Adults aged 18 to 59 in intact marriages and who worshipped weekly were most likely to report feeling satisfied during intercourse with their current sexual partner, according to the 1992 National Health and Social Life Survey. [1]

Family Structure: Those in always-intact marriages were most likely to report feeling satisfied during intercourse (98 percent). Satisfaction was less common among non-intact family structures and those who were single: 95.9 percent of those who were divorced and remarried reported feeling satisfied; 89.7 percent of those who were divorced or separated reported feeling satisfied during intercourse with their current sexual partner, and 88.9 percent of those who were always single reported feeling satisfied.   

Religious Practice: Those who worshiped weekly were most likely to report feeling satisfied during intercourse with their current sexual partner (97 percent). This satisfaction decreased as regular worship decreased: 96.5 percent of those who worshiped less than weekly but at least monthly, 93.7 percent of those who worshiped less than monthly, and 92 percent of those who never worshiped reported feeling satisfied during intercourse.

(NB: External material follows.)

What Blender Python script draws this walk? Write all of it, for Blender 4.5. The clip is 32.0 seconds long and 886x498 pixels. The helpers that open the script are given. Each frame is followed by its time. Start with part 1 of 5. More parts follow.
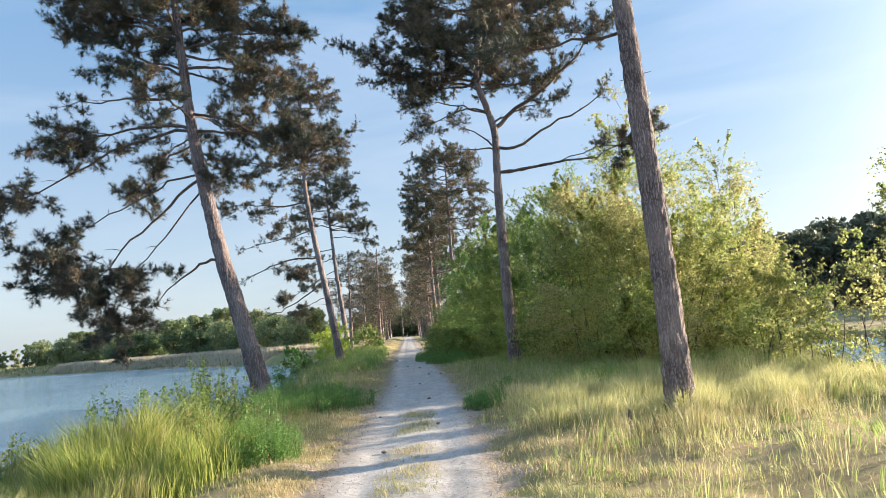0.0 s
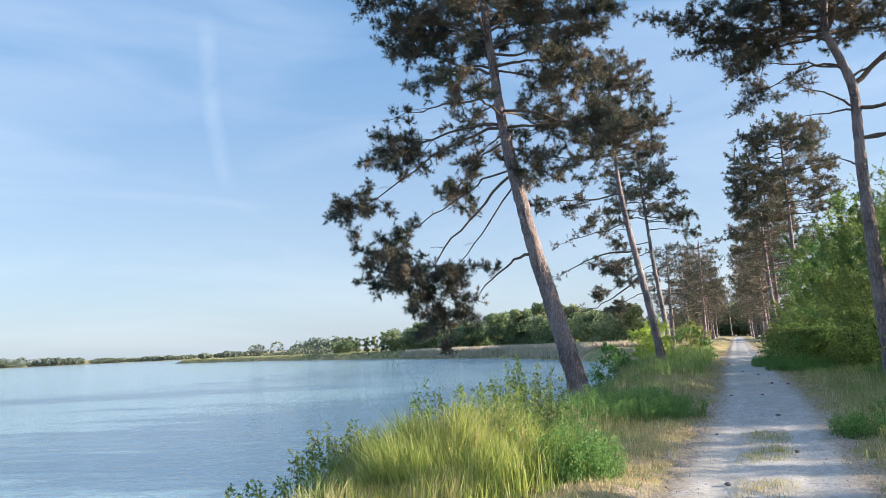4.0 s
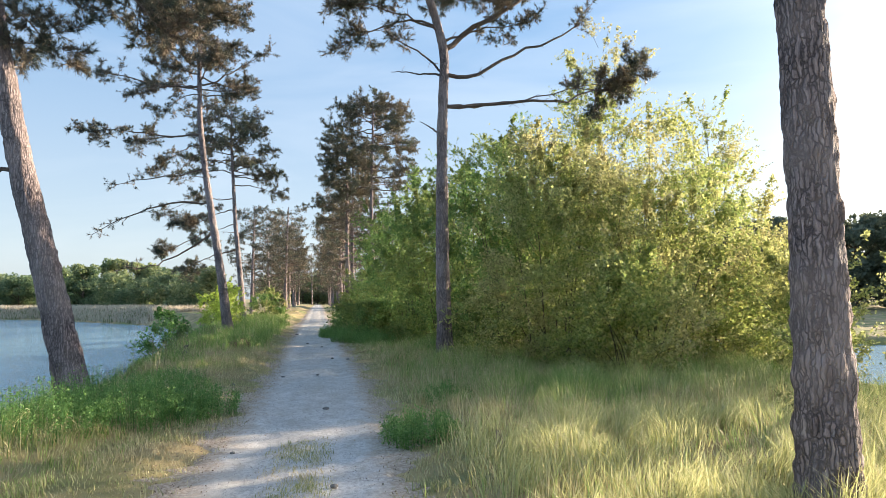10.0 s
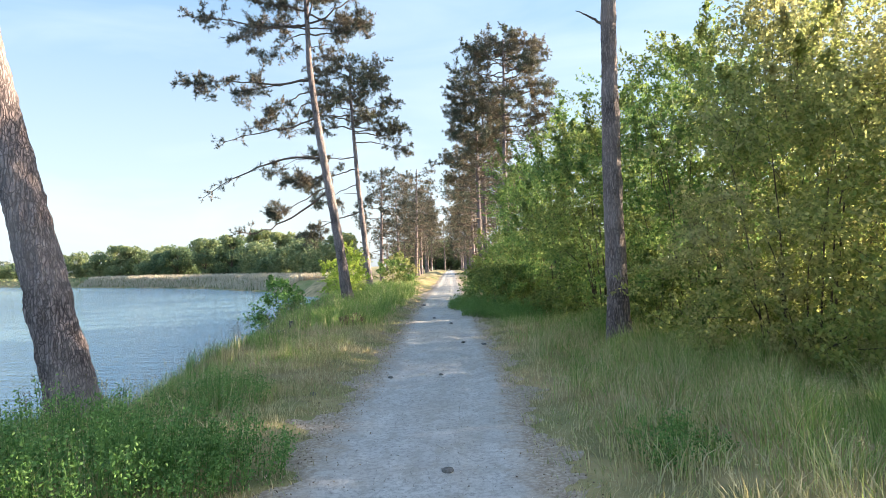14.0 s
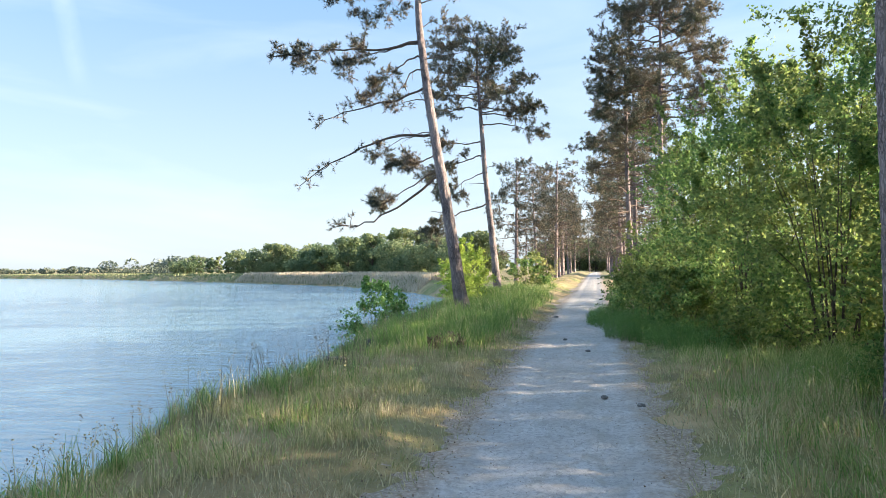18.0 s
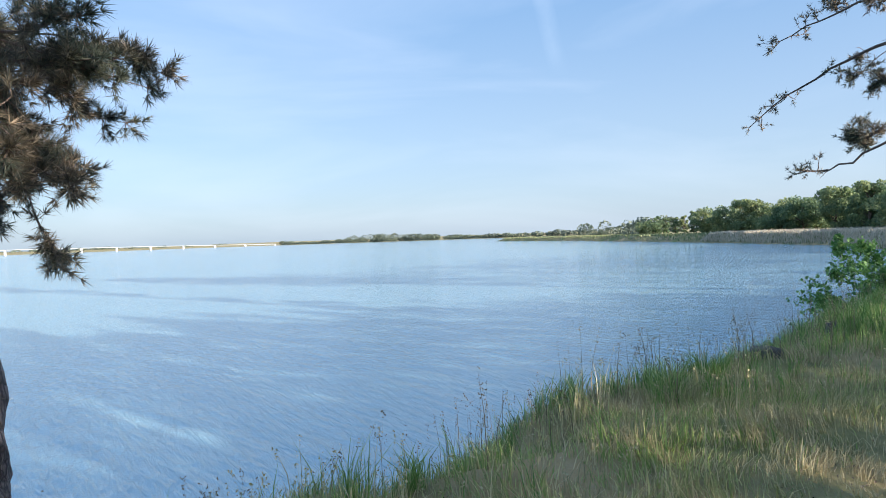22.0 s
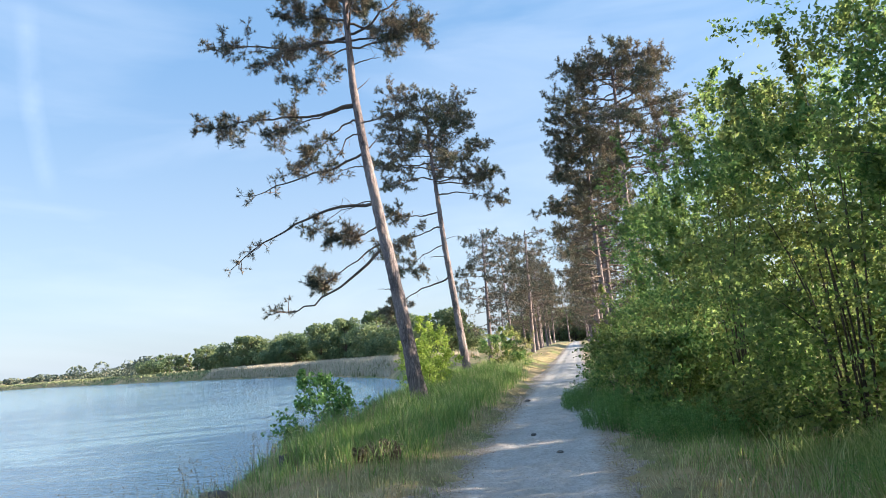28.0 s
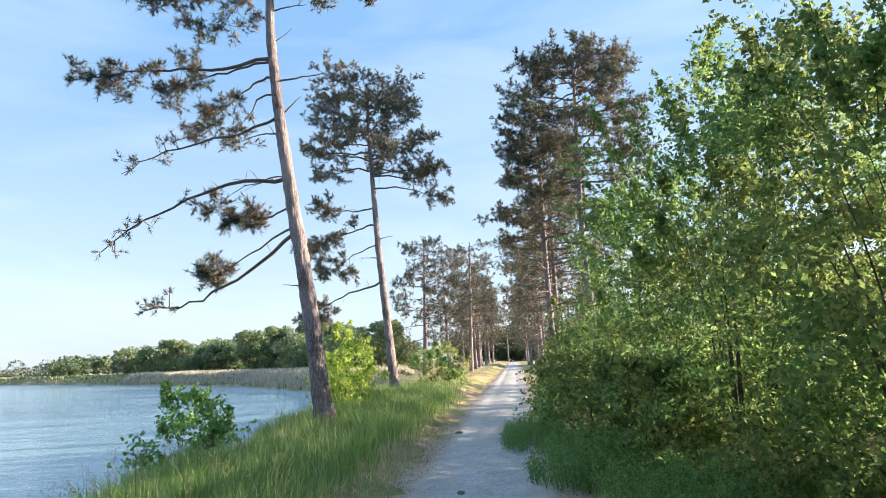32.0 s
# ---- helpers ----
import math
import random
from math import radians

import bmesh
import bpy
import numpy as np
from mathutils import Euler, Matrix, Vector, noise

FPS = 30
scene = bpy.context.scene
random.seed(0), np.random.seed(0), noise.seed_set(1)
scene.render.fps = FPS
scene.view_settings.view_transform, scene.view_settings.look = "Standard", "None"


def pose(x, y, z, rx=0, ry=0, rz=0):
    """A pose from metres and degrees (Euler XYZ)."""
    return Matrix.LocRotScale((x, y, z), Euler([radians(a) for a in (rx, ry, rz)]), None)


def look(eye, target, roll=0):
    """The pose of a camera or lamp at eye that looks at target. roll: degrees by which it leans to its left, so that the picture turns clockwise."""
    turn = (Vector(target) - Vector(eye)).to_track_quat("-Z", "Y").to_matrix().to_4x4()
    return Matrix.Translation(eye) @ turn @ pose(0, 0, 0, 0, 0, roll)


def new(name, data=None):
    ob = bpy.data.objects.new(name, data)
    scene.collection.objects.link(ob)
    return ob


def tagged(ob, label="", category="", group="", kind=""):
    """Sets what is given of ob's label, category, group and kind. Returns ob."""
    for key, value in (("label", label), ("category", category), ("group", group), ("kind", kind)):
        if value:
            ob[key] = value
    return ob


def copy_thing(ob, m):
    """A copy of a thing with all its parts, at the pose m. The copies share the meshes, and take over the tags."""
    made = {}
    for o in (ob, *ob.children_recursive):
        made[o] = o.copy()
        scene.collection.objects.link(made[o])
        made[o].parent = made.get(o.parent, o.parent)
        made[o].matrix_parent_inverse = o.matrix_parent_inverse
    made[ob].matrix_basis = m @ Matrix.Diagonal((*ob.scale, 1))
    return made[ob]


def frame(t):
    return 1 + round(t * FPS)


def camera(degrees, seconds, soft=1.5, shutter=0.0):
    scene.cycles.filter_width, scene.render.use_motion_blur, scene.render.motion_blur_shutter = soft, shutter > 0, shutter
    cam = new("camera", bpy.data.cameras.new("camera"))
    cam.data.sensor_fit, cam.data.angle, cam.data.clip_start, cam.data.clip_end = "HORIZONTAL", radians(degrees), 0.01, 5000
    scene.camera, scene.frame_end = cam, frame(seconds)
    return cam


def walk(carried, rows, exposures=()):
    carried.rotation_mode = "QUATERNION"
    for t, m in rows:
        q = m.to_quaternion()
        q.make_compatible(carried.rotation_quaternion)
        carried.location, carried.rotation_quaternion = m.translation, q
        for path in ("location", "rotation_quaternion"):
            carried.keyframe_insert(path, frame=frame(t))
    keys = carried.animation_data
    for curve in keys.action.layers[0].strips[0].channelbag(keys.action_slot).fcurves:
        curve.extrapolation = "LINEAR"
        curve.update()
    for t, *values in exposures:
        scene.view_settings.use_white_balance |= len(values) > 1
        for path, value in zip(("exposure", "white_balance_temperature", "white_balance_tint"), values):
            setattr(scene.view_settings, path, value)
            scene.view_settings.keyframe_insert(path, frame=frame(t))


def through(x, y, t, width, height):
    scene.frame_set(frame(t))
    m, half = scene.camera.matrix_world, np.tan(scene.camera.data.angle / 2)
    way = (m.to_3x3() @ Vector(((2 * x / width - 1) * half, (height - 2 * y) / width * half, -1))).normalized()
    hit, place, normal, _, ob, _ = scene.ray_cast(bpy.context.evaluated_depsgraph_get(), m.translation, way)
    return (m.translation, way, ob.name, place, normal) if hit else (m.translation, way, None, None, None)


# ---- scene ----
cam = camera(69.0, 32.0, soft=0.6)
PATH = [  # t, x, y, z, rx, ry, rz
    (0, 0.014, 0.214, 1.580, 97.00, 4.79, 0.02),
    (0.5, -0.022, 0.786, 1.601, 99.72, 2.68, 4.15),
    (1, -0.060, 1.125, 1.615, 100.40, 5.35, 7.47),
    (1.5, -0.069, 1.231, 1.624, 99.24, 2.62, 12.30),
    (2, -0.105, 1.236, 1.629, 99.49, 3.41, 19.01),
    (2.5, -0.128, 1.252, 1.634, 99.42, 2.03, 19.02),
    (3, -0.162, 1.253, 1.639, 98.99, 1.84, 22.64),
    (3.5, -0.188, 1.235, 1.646, 98.64, 1.93, 25.90),
    (5.5, -0.313, 1.370, 1.659, 98.05, 4.31, 29.42),
    (6, -0.329, 1.703, 1.681, 100.51, 3.33, 28.68),
    (6.5, -0.426, 2.015, 1.695, 100.70, 4.68, 21.63),
    (7, -0.415, 2.322, 1.684, 100.31, 4.27, 6.78),
    (7.5, -0.387, 2.741, 1.656, 98.58, 2.75, 2.33),
    (8, -0.311, 3.201, 1.644, 96.02, 1.74, -3.33),
    (8.5, -0.227, 3.716, 1.643, 95.98, 1.37, -8.84),
    (9, -0.153, 4.221, 1.613, 95.00, 1.54, -7.74),
    (9.5, -0.109, 4.827, 1.629, 95.44, 0.83, -10.78),
    (10, -0.027, 5.419, 1.639, 94.30, 0.53, -7.80),
    (10.5, -0.000, 5.956, 1.603, 92.92, 1.72, -3.47),
    (11, 0.045, 6.475, 1.607, 93.29, 1.78, -2.17),
    (11.5, 0.038, 7.010, 1.612, 91.41, 0.86, 0.67),
    (12, -0.038, 7.644, 1.600, 89.78, 1.07, 3.87),
    (12.5, -0.077, 8.251, 1.601, 89.92, 2.88, 6.37),
    (13, -0.108, 8.899, 1.607, 91.52, 4.21, 2.95),
    (13.5, -0.098, 9.525, 1.609, 90.90, 2.91, 4.90),
    (14, -0.097, 10.249, 1.596, 91.39, 1.44, 3.92),
    (14.5, -0.130, 10.926, 1.604, 90.92, 0.84, 9.69),
    (15, -0.191, 11.634, 1.610, 91.50, 1.88, 9.75),
    (15.5, -0.239, 12.285, 1.606, 92.10, 2.26, 12.71),
    (17.5, -0.190, 14.640, 1.616, 91.89, 3.36, 17.09),
    (18, -0.236, 15.308, 1.602, 91.62, 0.67, 16.60),
    (18.5, -0.279, 15.935, 1.585, 91.56, 0.83, 18.67),
    (19, -0.332, 16.585, 1.571, 91.22, 1.02, 21.35),
    (19.5, -0.384, 17.091, 1.563, 89.52, 1.65, 27.55),
    (20, -0.471, 17.412, 1.583, 88.65, 0.30, 36.32),
    (20.5, -0.587, 17.497, 1.603, 91.11, 1.82, 41.57),
    (21, -0.612, 17.525, 1.605, 90.94, 2.62, 46.37),
    (21.5, -0.628, 17.528, 1.606, 89.70, 1.16, 51.15),
    (22, -0.634, 17.481, 1.613, 89.05, 2.13, 56.58),
    (22.5, -0.621, 17.489, 1.616, 89.54, 3.16, 58.76),
    (23, -0.584, 17.530, 1.618, 89.76, 3.24, 54.83),
    (23.5, -0.526, 17.607, 1.620, 89.50, 3.13, 45.97),
    (24, -0.466, 17.610, 1.633, 91.91, 3.59, 41.27),
    (24.5, -0.415, 17.605, 1.650, 94.43, 3.30, 35.44),
    (25, -0.379, 17.635, 1.662, 95.19, 2.78, 28.23),
    (25.5, -0.369, 17.648, 1.667, 96.80, 3.67, 23.84),
    (26, -0.345, 17.612, 1.669, 100.28, 4.13, 20.65),
    (26.5, -0.310, 17.629, 1.670, 103.62, 3.22, 18.57),
    (28.5, -0.117, 18.087, 1.651, 97.46, 4.62, 12.37),
    (29, -0.212, 18.305, 1.641, 97.61, 3.72, 8.67),
    (29.5, -0.277, 18.512, 1.638, 97.37, 4.30, 6.12),
    (30, -0.306, 18.896, 1.633, 100.78, 5.07, 5.44),
    (30.5, -0.379, 19.425, 1.623, 99.50, 4.35, 6.19),
    (31, -0.465, 20.018, 1.627, 99.58, 3.72, 4.77),
    (31.5, -0.487, 20.654, 1.631, 98.83, 1.38, 9.35),
    (32, -0.516, 21.331, 1.621, 99.56, 2.16, 9.56),
]
EXPOSURES = [(0, 1.32, 6700, 10), (4, 1.26, 6300, 10), (6, 1.24, 6250, 10), (8, 1.4, 6650, 10), (11, 1.48, 6800, 10), (13, 1.78, 6950, 10), (15, 1.8, 6900, 10),
             (19, 1.62, 6500, 10), (22, 1.25, 6000, 10), (26, 1.3, 6150, 10), (29, 1.55, 6400, 10), (32, 1.66, 6500, 10)]
walk(cam, [(t, pose(x, y, z, rx, ry, rz)) for t, x, y, z, rx, ry, rz in PATH], EXPOSURES)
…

Family Structure and Religious Practice Combined: Those in intact marriages who worshiped weekly were most likely to report feeling satisfied during intercourse (98.1 percent). Those in intact marriages who never worshiped (95.7 percent), those in non-intact family structures or who were single who worshiped weekly (94.3 percent), and those in non-intact family structures or those who were single who never worshiped (91.7 percent) were less likely to feel satisfied during intercourse with their current sexual partner.

Related Insights from Other Studies: Communication within a relationship and sexual satisfaction independently predict overall marital satisfaction. When couples communicate successfully, sexual satisfaction does not greatly increase marital satisfaction. Conversely, if couples do not communicate well but are sexually satisfied, they will experience greater marital satisfaction than if they had a less satisfying sexual relationship. Thus, sexual satisfaction in a relationship may compensate for the negative effects of poor communication on overall satisfaction in a marriage relationship.[2]

 

[1] These charts draw on data collected by the 1992 National Health and Social Life Survey

[2] Samantha Litzinger and Kristina Coop Gordon, “Exploring Relationships Among Communication, Sexual Satisfaction, and Marital Satisfaction,” Journal of Sex and Marital Therapy 31, no. 5 (2005): 409-424.